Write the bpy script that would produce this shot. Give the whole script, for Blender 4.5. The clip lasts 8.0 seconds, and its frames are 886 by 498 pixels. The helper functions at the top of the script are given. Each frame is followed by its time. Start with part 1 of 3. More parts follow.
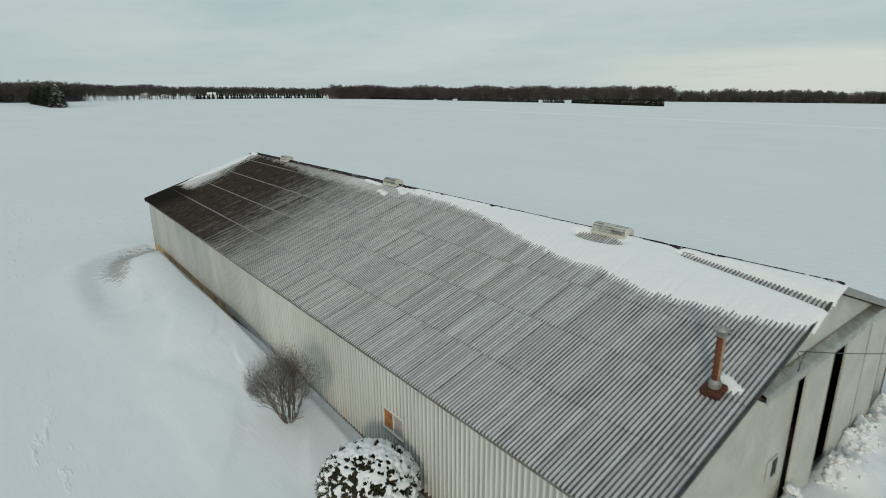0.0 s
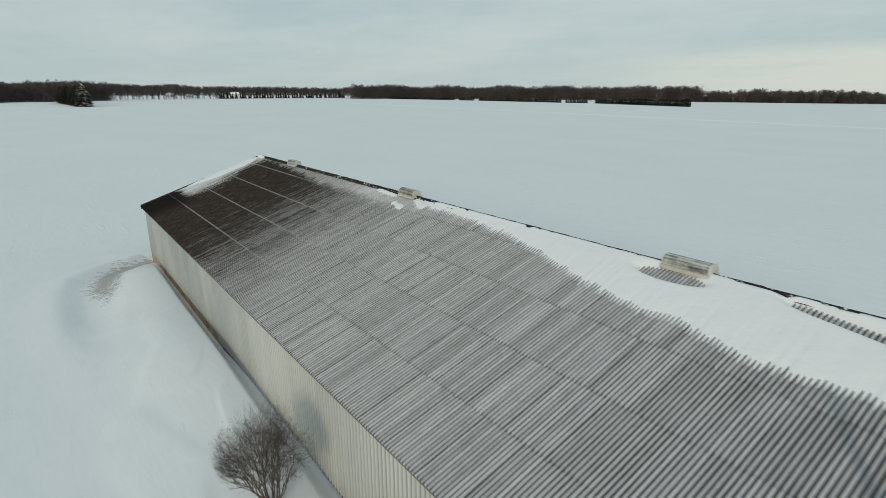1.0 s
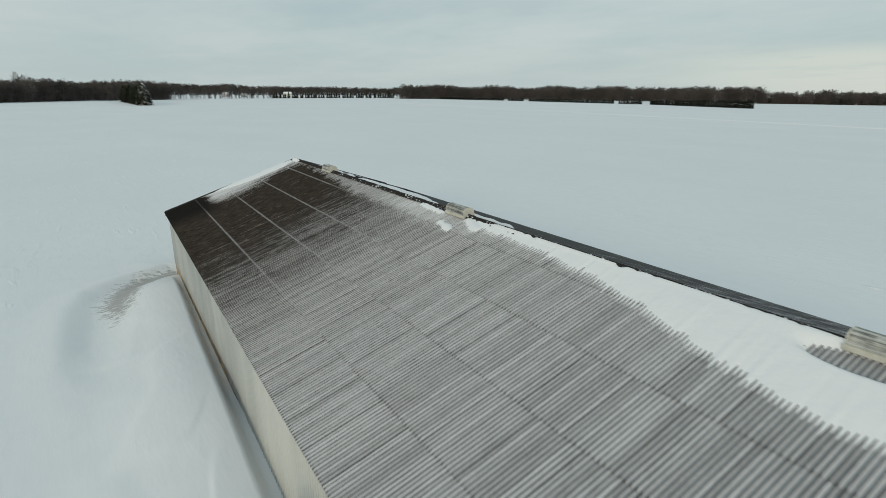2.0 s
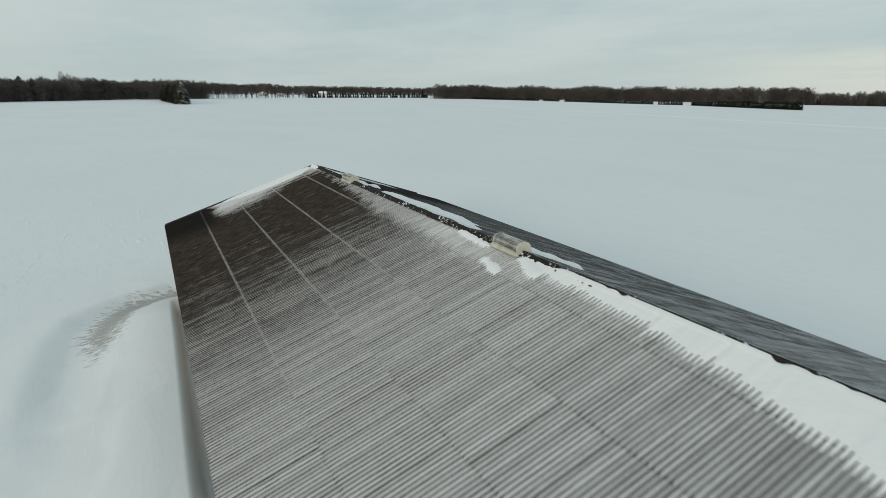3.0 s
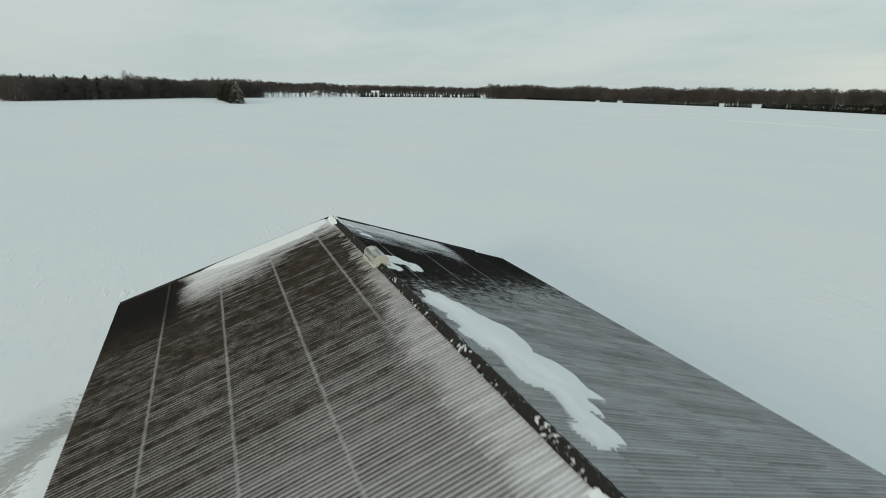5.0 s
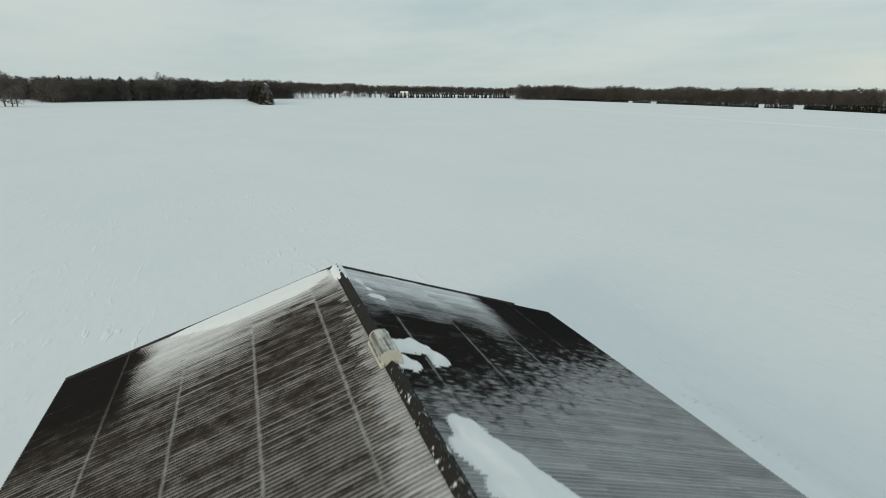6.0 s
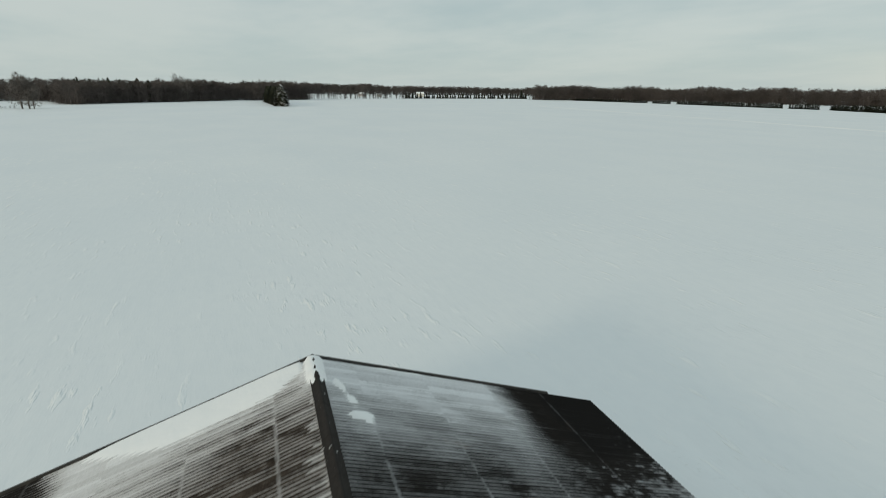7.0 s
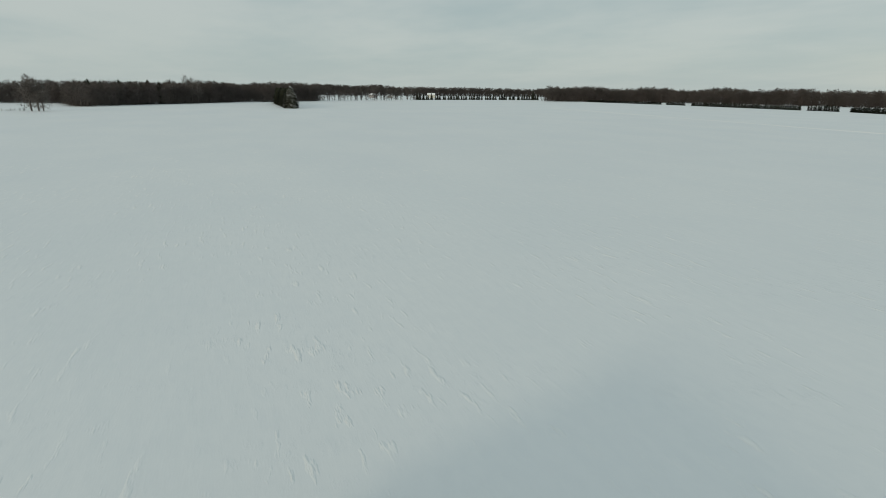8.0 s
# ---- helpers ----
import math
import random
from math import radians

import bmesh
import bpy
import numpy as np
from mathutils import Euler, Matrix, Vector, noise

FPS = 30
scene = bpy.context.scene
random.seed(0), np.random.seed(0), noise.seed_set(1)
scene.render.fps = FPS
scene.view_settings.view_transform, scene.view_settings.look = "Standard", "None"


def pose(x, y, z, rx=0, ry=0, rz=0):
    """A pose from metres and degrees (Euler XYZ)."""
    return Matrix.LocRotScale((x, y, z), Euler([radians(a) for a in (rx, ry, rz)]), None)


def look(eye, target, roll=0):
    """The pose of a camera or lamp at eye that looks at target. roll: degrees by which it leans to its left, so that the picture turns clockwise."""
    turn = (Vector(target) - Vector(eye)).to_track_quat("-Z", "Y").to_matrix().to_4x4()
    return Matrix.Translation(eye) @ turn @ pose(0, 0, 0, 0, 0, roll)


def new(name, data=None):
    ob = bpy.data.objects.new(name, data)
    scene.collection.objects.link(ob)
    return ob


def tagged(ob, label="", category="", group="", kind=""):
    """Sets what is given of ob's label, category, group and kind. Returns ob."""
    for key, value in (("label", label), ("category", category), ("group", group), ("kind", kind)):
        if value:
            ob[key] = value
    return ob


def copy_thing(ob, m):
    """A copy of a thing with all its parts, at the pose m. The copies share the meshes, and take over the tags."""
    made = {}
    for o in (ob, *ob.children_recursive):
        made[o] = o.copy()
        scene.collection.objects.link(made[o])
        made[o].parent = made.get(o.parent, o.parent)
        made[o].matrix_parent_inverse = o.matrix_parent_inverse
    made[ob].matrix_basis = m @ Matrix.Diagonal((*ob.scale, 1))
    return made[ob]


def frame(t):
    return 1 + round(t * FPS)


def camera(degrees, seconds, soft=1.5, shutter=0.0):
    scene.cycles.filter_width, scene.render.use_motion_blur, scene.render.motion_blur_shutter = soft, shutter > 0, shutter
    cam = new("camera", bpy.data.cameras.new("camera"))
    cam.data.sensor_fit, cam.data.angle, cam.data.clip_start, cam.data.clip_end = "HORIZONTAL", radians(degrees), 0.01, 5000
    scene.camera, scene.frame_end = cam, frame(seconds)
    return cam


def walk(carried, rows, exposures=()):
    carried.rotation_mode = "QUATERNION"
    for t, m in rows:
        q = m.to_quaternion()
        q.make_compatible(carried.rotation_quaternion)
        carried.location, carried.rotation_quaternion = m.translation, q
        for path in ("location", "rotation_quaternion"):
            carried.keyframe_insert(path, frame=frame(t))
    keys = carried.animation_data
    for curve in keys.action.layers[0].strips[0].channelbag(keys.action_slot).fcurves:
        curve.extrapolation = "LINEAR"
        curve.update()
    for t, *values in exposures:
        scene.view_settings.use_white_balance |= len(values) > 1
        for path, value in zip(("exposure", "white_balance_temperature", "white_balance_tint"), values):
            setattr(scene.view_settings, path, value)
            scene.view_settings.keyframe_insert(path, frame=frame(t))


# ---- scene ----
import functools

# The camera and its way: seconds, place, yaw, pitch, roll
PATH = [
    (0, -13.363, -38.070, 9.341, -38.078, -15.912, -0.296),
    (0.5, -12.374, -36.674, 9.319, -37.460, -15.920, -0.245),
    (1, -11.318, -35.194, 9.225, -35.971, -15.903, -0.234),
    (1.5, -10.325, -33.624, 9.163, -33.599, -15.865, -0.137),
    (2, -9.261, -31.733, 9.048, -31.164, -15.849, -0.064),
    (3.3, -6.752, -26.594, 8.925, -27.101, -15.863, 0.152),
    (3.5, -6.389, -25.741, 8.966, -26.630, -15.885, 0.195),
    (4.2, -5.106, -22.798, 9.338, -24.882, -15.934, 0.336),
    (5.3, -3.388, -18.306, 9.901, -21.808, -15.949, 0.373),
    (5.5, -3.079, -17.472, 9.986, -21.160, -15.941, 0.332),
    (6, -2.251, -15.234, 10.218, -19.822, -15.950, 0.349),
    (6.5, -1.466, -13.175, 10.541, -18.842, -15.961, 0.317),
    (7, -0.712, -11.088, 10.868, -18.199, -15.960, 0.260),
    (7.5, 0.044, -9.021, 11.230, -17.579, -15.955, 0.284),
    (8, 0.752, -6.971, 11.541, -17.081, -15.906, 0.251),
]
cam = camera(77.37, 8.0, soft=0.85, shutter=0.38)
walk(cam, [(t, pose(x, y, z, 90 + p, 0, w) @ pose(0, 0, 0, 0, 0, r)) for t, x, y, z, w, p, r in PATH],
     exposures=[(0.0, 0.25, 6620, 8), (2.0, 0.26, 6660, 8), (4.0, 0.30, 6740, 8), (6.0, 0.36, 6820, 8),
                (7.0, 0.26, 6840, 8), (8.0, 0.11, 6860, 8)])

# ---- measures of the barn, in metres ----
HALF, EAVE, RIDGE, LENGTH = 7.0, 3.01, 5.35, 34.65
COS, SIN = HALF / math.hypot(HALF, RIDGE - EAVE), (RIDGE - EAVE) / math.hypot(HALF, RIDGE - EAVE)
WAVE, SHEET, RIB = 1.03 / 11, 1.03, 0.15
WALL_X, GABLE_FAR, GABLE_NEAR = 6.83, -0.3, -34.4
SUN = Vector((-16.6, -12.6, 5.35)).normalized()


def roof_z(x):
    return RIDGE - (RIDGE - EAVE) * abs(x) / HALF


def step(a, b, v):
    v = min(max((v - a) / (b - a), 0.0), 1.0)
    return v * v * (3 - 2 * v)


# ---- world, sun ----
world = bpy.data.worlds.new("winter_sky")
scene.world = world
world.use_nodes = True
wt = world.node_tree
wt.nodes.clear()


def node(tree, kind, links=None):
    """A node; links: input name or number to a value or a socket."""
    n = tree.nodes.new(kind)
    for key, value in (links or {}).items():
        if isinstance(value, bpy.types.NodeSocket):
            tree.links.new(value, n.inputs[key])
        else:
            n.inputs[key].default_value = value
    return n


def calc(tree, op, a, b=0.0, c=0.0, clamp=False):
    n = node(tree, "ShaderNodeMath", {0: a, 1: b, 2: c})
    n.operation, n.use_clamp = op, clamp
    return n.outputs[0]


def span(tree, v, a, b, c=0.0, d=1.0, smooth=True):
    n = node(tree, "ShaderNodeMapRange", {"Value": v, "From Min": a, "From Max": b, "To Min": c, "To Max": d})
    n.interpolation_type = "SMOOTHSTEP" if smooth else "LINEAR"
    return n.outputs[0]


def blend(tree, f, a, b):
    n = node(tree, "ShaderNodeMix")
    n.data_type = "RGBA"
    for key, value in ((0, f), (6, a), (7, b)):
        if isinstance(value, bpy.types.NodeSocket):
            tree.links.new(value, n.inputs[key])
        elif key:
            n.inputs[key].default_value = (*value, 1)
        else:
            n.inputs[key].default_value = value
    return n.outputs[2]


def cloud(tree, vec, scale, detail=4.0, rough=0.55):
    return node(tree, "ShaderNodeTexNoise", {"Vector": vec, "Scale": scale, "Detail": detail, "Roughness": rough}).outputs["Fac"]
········
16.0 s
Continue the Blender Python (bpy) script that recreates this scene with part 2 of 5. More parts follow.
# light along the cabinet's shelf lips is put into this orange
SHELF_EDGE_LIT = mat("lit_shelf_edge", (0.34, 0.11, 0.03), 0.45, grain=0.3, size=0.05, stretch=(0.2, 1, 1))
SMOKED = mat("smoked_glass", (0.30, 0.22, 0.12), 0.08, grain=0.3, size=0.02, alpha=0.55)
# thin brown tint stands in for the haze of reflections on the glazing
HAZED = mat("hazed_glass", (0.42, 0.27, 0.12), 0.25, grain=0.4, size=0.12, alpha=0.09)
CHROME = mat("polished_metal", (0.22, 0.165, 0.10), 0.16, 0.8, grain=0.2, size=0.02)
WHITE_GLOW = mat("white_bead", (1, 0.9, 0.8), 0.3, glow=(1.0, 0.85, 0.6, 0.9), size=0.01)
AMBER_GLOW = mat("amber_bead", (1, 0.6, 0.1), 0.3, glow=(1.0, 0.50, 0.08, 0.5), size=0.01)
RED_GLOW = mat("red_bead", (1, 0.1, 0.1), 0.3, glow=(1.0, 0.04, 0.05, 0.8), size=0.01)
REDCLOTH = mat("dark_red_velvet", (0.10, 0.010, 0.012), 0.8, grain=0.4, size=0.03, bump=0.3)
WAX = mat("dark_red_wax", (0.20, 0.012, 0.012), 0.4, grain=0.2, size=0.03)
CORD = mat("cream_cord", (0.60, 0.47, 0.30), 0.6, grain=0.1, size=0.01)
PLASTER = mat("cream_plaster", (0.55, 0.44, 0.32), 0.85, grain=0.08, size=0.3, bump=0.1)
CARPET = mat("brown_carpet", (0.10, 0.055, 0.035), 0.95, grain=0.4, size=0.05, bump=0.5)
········
GIVEN INSTRUCTION:
Nothing but the lines from the one containing "Write the bpy" through the one containing "of a camera" should be echoed, each exactly as it stands; pictures are excluded.

OUTPUT OF THE EXERCISE:
Write the bpy script that would produce this shot. Give the whole script, for Blender 4.5. The clip lasts 8.0 seconds, and its frames are 886 by 498 pixels. The helper functions at the top of the script are given. Each frame is followed by its time. Start with part 1 of 3. More parts follow.
0.0 s
1.0 s
2.0 s
3.0 s
5.0 s
6.0 s
7.0 s
8.0 s
# ---- helpers ----
import math
import random
from math import radians

import bmesh
import bpy
import numpy as np
from mathutils import Euler, Matrix, Vector, noise

FPS = 30
scene = bpy.context.scene
random.seed(0), np.random.seed(0), noise.seed_set(1)
scene.render.fps = FPS
scene.view_settings.view_transform, scene.view_settings.look = "Standard", "None"


def pose(x, y, z, rx=0, ry=0, rz=0):
    """A pose from metres and degrees (Euler XYZ)."""
    return Matrix.LocRotScale((x, y, z), Euler([radians(a) for a in (rx, ry, rz)]), None)


def look(eye, target, roll=0):
    """The pose of a camera or lamp at eye that looks at target. roll: degrees by which it leans to its left, so that the picture turns clockwise."""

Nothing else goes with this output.